■ Set problem:
Transcribe all of the material below word for word and leave out its pictures.

-.-.-

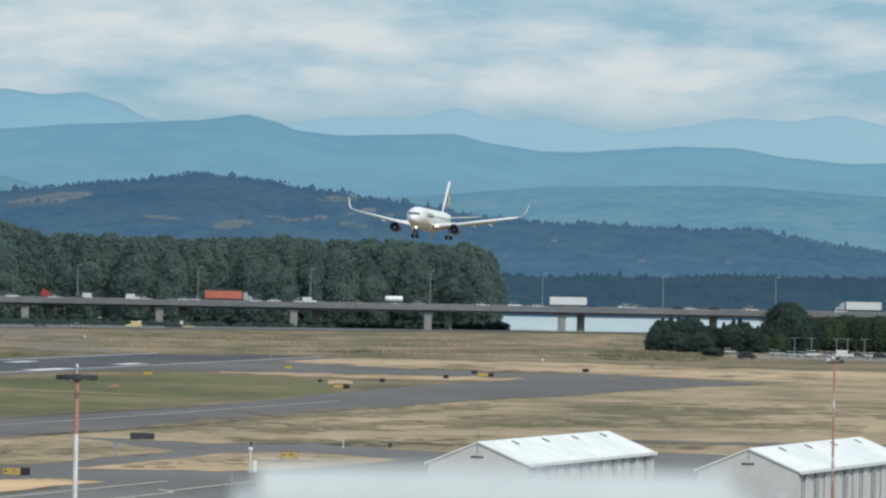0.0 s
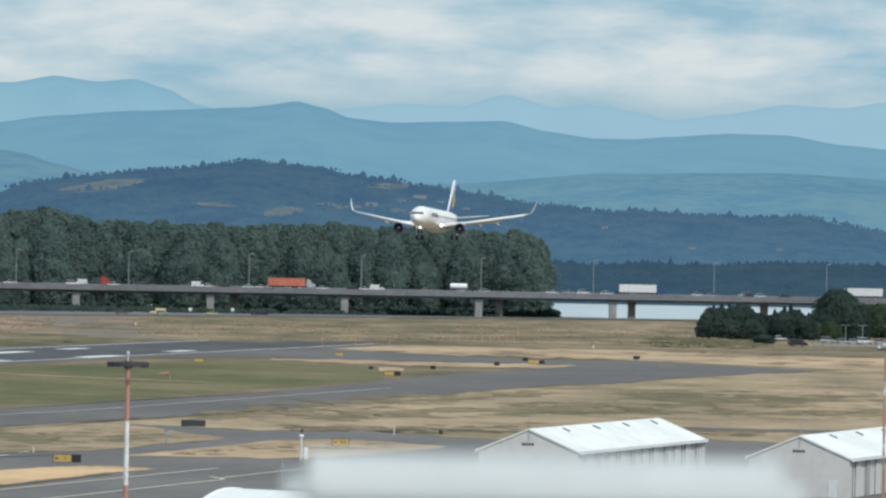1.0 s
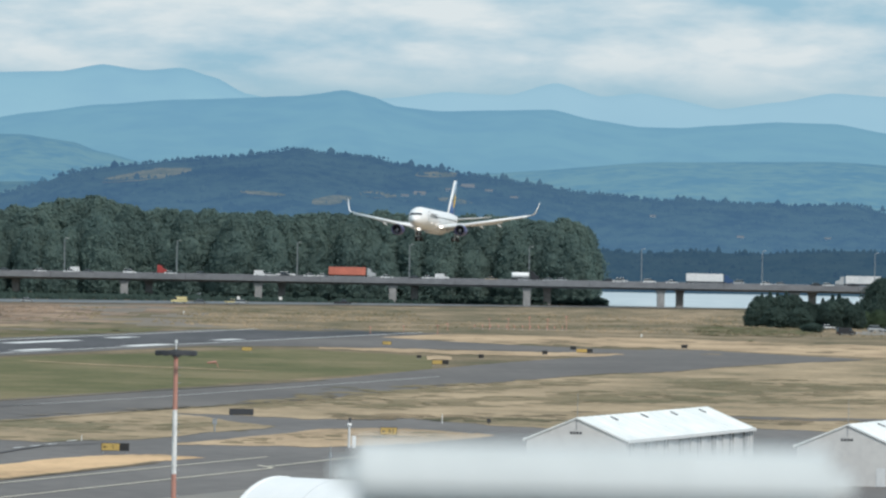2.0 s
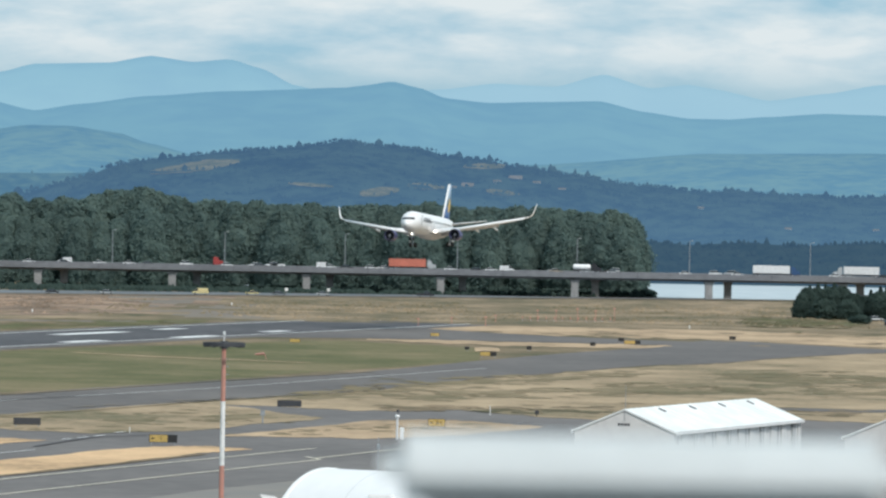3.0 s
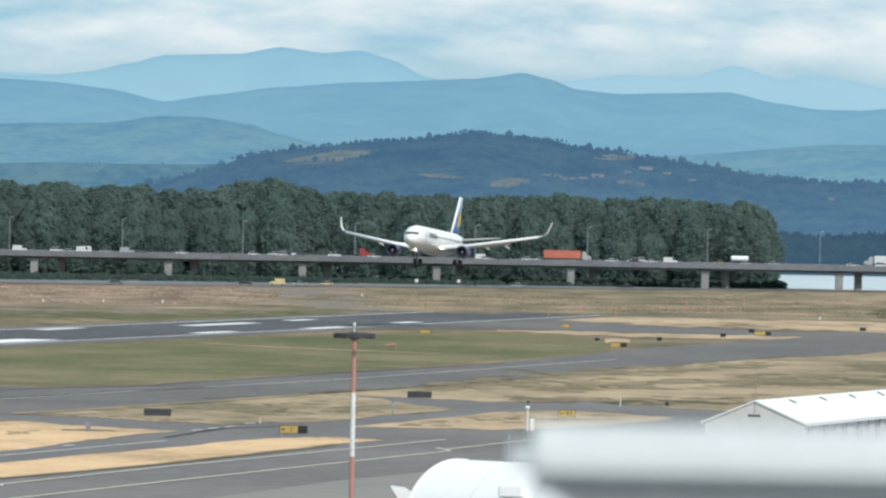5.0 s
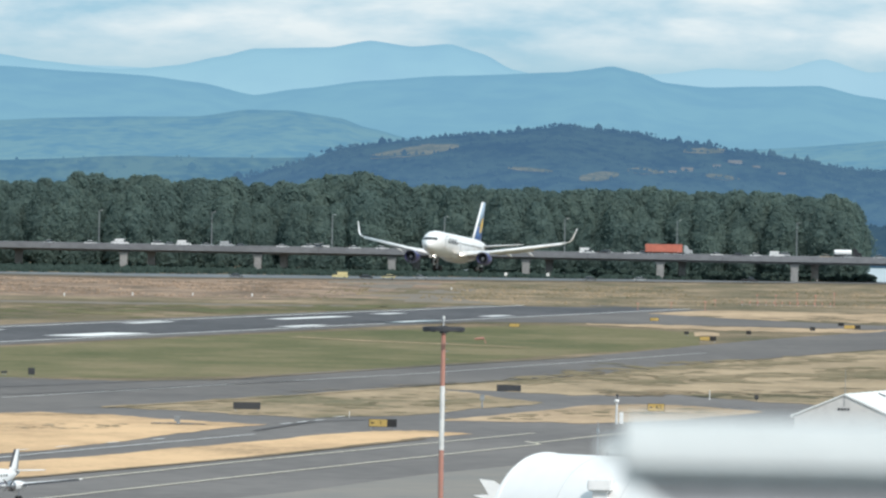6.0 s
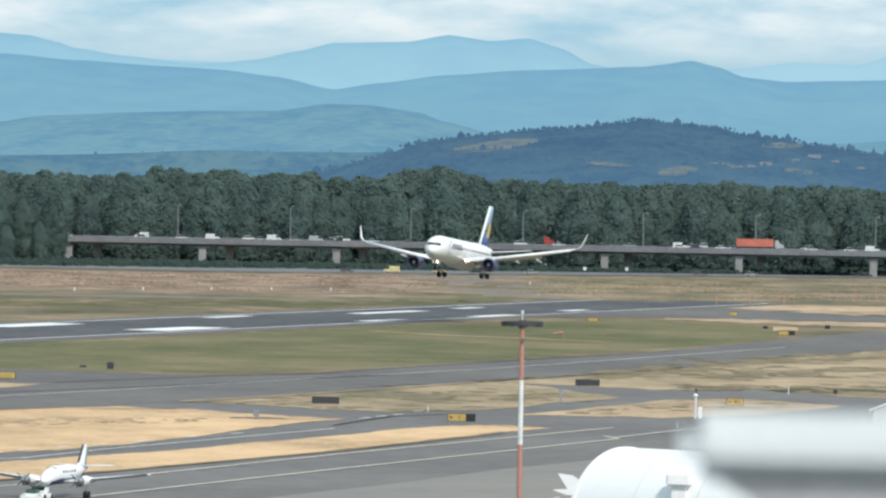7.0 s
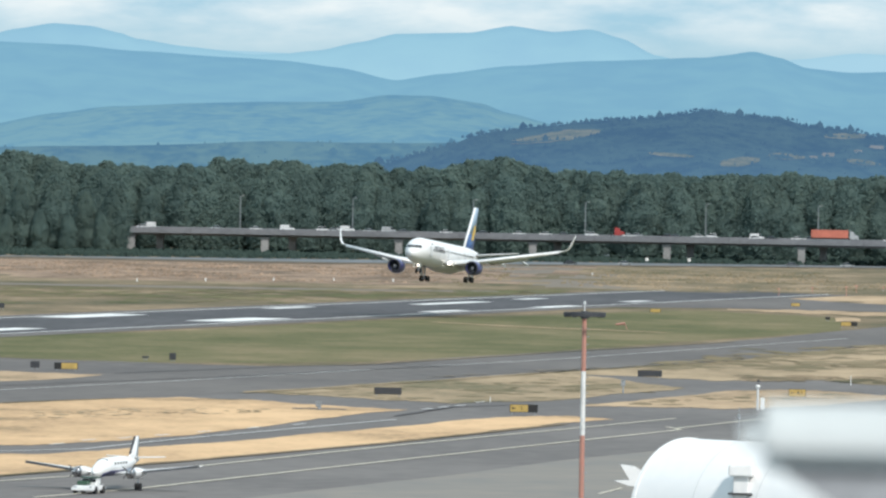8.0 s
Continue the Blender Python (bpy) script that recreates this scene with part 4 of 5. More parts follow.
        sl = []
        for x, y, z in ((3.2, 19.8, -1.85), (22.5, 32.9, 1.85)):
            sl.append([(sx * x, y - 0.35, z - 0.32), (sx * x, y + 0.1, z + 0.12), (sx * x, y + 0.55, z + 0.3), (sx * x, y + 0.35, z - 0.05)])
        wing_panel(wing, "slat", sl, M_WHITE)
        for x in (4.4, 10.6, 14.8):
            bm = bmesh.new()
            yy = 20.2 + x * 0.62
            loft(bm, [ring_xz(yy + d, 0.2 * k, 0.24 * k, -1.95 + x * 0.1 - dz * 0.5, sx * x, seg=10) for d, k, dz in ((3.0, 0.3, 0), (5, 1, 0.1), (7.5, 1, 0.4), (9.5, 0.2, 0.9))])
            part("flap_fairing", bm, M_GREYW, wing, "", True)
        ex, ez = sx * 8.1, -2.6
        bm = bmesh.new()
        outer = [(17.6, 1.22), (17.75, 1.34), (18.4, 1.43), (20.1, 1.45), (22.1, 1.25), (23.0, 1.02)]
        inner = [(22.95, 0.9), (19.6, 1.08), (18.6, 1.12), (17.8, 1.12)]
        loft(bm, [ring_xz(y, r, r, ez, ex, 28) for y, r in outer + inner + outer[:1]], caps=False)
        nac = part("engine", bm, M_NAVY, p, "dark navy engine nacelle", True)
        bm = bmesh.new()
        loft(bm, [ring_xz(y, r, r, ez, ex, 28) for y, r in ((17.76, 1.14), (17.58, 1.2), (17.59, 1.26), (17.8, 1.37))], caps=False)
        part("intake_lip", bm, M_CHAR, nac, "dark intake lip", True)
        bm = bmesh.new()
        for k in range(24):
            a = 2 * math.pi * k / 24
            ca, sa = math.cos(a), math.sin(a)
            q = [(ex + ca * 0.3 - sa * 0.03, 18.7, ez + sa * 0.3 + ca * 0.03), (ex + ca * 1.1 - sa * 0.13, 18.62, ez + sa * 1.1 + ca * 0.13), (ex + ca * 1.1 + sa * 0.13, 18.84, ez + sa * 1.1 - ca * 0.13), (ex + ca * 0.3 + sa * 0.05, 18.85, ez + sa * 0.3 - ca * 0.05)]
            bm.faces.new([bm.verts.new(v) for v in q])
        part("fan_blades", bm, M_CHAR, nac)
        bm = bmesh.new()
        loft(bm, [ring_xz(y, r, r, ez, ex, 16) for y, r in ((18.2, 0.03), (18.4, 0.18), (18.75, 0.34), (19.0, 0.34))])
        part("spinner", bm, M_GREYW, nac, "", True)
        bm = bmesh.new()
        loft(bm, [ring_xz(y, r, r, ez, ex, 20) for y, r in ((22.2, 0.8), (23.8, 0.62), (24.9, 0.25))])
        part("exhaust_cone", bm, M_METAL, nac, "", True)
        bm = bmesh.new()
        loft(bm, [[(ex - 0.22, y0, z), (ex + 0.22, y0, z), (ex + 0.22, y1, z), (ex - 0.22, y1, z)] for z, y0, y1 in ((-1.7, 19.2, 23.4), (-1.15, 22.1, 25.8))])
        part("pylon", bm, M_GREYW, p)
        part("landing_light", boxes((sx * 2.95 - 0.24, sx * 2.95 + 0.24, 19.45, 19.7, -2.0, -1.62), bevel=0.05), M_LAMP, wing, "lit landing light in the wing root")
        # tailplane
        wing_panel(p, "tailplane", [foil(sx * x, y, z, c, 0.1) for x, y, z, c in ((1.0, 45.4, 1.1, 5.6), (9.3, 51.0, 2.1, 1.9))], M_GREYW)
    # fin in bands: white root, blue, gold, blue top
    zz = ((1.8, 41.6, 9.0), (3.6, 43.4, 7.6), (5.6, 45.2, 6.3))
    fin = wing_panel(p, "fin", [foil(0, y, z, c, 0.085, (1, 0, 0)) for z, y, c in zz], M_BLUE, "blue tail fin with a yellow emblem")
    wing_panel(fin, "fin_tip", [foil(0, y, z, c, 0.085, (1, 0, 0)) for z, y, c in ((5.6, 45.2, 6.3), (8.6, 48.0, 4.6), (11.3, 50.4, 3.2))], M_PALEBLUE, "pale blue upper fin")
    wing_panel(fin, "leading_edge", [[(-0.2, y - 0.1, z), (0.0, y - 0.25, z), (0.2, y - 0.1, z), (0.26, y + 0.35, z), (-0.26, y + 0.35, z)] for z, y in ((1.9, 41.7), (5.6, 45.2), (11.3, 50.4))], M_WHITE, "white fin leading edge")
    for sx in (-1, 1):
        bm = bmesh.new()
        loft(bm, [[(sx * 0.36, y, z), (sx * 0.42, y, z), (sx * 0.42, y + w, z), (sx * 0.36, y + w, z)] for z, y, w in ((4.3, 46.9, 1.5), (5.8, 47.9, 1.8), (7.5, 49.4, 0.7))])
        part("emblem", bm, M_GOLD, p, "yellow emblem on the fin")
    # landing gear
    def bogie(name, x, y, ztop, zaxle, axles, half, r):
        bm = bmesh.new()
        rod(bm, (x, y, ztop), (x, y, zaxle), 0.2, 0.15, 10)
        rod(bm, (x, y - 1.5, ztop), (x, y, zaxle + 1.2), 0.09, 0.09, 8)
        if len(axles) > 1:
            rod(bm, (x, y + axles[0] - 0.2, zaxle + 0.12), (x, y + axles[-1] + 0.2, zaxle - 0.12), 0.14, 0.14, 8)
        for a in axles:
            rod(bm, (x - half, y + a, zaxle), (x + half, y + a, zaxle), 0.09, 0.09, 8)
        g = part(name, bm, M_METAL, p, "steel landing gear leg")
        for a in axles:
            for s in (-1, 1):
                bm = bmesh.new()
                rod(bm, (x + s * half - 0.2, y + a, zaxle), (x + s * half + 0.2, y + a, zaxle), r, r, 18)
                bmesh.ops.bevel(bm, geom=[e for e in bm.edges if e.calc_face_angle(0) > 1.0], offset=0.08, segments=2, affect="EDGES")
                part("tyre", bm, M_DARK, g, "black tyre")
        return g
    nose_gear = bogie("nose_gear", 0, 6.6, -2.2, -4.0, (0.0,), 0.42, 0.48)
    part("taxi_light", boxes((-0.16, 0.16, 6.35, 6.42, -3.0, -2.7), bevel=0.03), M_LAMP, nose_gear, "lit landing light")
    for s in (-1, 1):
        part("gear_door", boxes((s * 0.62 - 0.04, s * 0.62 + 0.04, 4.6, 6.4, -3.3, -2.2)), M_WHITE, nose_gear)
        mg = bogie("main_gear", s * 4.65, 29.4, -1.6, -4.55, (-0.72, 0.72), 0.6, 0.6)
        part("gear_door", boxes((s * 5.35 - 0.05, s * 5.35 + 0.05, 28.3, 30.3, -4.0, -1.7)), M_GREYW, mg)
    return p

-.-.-

■ Response below:
0.0 s
1.0 s
2.0 s
3.0 s
5.0 s
6.0 s
7.0 s
8.0 s
Continue the Blender Python (bpy) script that recreates this scene with part 4 of 5. More parts follow.
        sl = []
        for x, y, z in ((3.2, 19.8, -1.85), (22.5, 32.9, 1.85)):
            sl.append([(sx * x, y - 0.35, z - 0.32), (sx * x, y + 0.1, z + 0.12), (sx * x, y + 0.55, z + 0.3), (sx * x, y + 0.35, z - 0.05)])
        wing_panel(wing, "slat", sl, M_WHITE)
        for x in (4.4, 10.6, 14.8):
            bm = bmesh.new()
            yy = 20.2 + x * 0.62
            loft(bm, [ring_xz(yy + d, 0.2 * k, 0.24 * k, -1.95 + x * 0.1 - dz * 0.5, sx * x, seg=10) for d, k, dz in ((3.0, 0.3, 0), (5, 1, 0.1), (7.5, 1, 0.4), (9.5, 0.2, 0.9))])
            part("flap_fairing", bm, M_GREYW, wing, "", True)
        ex, ez = sx * 8.1, -2.6
        bm = bmesh.new()
        outer = [(17.6, 1.22), (17.75, 1.34), (18.4, 1.43), (20.1, 1.45), (22.1, 1.25), (23.0, 1.02)]
        inner = [(22.95, 0.9), (19.6, 1.08), (18.6, 1.12), (17.8, 1.12)]
        loft(bm, [ring_xz(y, r, r, ez, ex, 28) for y, r in outer + inner + outer[:1]], caps=False)
        nac = part("engine", bm, M_NAVY, p, "dark navy engine nacelle", True)
        bm = bmesh.new()
        loft(bm, [ring_xz(y, r, r, ez, ex, 28) for y, r in ((17.76, 1.14), (17.58, 1.2), (17.59, 1.26), (17.8, 1.37))], caps=False)
        part("intake_lip", bm, M_CHAR, nac, "dark intake lip", True)
        bm = bmesh.new()
        for k in range(24):
            a = 2 * math.pi * k / 24
            ca, sa = math.cos(a), math.sin(a)
            q = [(ex + ca * 0.3 - sa * 0.03, 18.7, ez + sa * 0.3 + ca * 0.03), (ex + ca * 1.1 - sa * 0.13, 18.62, ez + sa * 1.1 + ca * 0.13), (ex + ca * 1.1 + sa * 0.13, 18.84, ez + sa * 1.1 - ca * 0.13), (ex + ca * 0.3 + sa * 0.05, 18.85, ez + sa * 0.3 - ca * 0.05)]
            bm.faces.new([bm.verts.new(v) for v in q])
        part("fan_blades", bm, M_CHAR, nac)
        bm = bmesh.new()
        loft(bm, [ring_xz(y, r, r, ez, ex, 16) for y, r in ((18.2, 0.03), (18.4, 0.18), (18.75, 0.34), (19.0, 0.34))])
        part("spinner", bm, M_GREYW, nac, "", True)
        bm = bmesh.new()
        loft(bm, [ring_xz(y, r, r, ez, ex, 20) for y, r in ((22.2, 0.8), (23.8, 0.62), (24.9, 0.25))])
        part("exhaust_cone", bm, M_METAL, nac, "", True)
        bm = bmesh.new()
        loft(bm, [[(ex - 0.22, y0, z), (ex + 0.22, y0, z), (ex + 0.22, y1, z), (ex - 0.22, y1, z)] for z, y0, y1 in ((-1.7, 19.2, 23.4), (-1.15, 22.1, 25.8))])
        part("pylon", bm, M_GREYW, p)
        part("landing_light", boxes((sx * 2.95 - 0.24, sx * 2.95 + 0.24, 19.45, 19.7, -2.0, -1.62), bevel=0.05), M_LAMP, wing, "lit landing light in the wing root")
        # tailplane
        wing_panel(p, "tailplane", [foil(sx * x, y, z, c, 0.1) for x, y, z, c in ((1.0, 45.4, 1.1, 5.6), (9.3, 51.0, 2.1, 1.9))], M_GREYW)
    # fin in bands: white root, blue, gold, blue top
    zz = ((1.8, 41.6, 9.0), (3.6, 43.4, 7.6), (5.6, 45.2, 6.3))
    fin = wing_panel(p, "fin", [foil(0, y, z, c, 0.085, (1, 0, 0)) for z, y, c in zz], M_BLUE, "blue tail fin with a yellow emblem")
    wing_panel(fin, "fin_tip", [foil(0, y, z, c, 0.085, (1, 0, 0)) for z, y, c in ((5.6, 45.2, 6.3), (8.6, 48.0, 4.6), (11.3, 50.4, 3.2))], M_PALEBLUE, "pale blue upper fin")
    wing_panel(fin, "leading_edge", [[(-0.2, y - 0.1, z), (0.0, y - 0.25, z), (0.2, y - 0.1, z), (0.26, y + 0.35, z), (-0.26, y + 0.35, z)] for z, y in ((1.9, 41.7), (5.6, 45.2), (11.3, 50.4))], M_WHITE, "white fin leading edge")
    for sx in (-1, 1):
        bm = bmesh.new()
        loft(bm, [[(sx * 0.36, y, z), (sx * 0.42, y, z), (sx * 0.42, y + w, z), (sx * 0.36, y + w, z)] for z, y, w in ((4.3, 46.9, 1.5), (5.8, 47.9, 1.8), (7.5, 49.4, 0.7))])
        part("emblem", bm, M_GOLD, p, "yellow emblem on the fin")
    # landing gear
    def bogie(name, x, y, ztop, zaxle, axles, half, r):
        bm = bmesh.new()
        rod(bm, (x, y, ztop), (x, y, zaxle), 0.2, 0.15, 10)
        rod(bm, (x, y - 1.5, ztop), (x, y, zaxle + 1.2), 0.09, 0.09, 8)
        if len(axles) > 1:
            rod(bm, (x, y + axles[0] - 0.2, zaxle + 0.12), (x, y + axles[-1] + 0.2, zaxle - 0.12), 0.14, 0.14, 8)
        for a in axles:
            rod(bm, (x - half, y + a, zaxle), (x + half, y + a, zaxle), 0.09, 0.09, 8)
        g = part(name, bm, M_METAL, p, "steel landing gear leg")
        for a in axles:
            for s in (-1, 1):
                bm = bmesh.new()
                rod(bm, (x + s * half - 0.2, y + a, zaxle), (x + s * half + 0.2, y + a, zaxle), r, r, 18)
                bmesh.ops.bevel(bm, geom=[e for e in bm.edges if e.calc_face_angle(0) > 1.0], offset=0.08, segments=2, affect="EDGES")
                part("tyre", bm, M_DARK, g, "black tyre")
        return g
    nose_gear = bogie("nose_gear", 0, 6.6, -2.2, -4.0, (0.0,), 0.42, 0.48)
    part("taxi_light", boxes((-0.16, 0.16, 6.35, 6.42, -3.0, -2.7), bevel=0.03), M_LAMP, nose_gear, "lit landing light")
    for s in (-1, 1):
        part("gear_door", boxes((s * 0.62 - 0.04, s * 0.62 + 0.04, 4.6, 6.4, -3.3, -2.2)), M_WHITE, nose_gear)
        mg = bogie("main_gear", s * 4.65, 29.4, -1.6, -4.55, (-0.72, 0.72), 0.6, 0.6)
        part("gear_door", boxes((s * 5.35 - 0.05, s * 5.35 + 0.05, 28.3, 30.3, -4.0, -1.7)), M_GREYW, mg)
    return p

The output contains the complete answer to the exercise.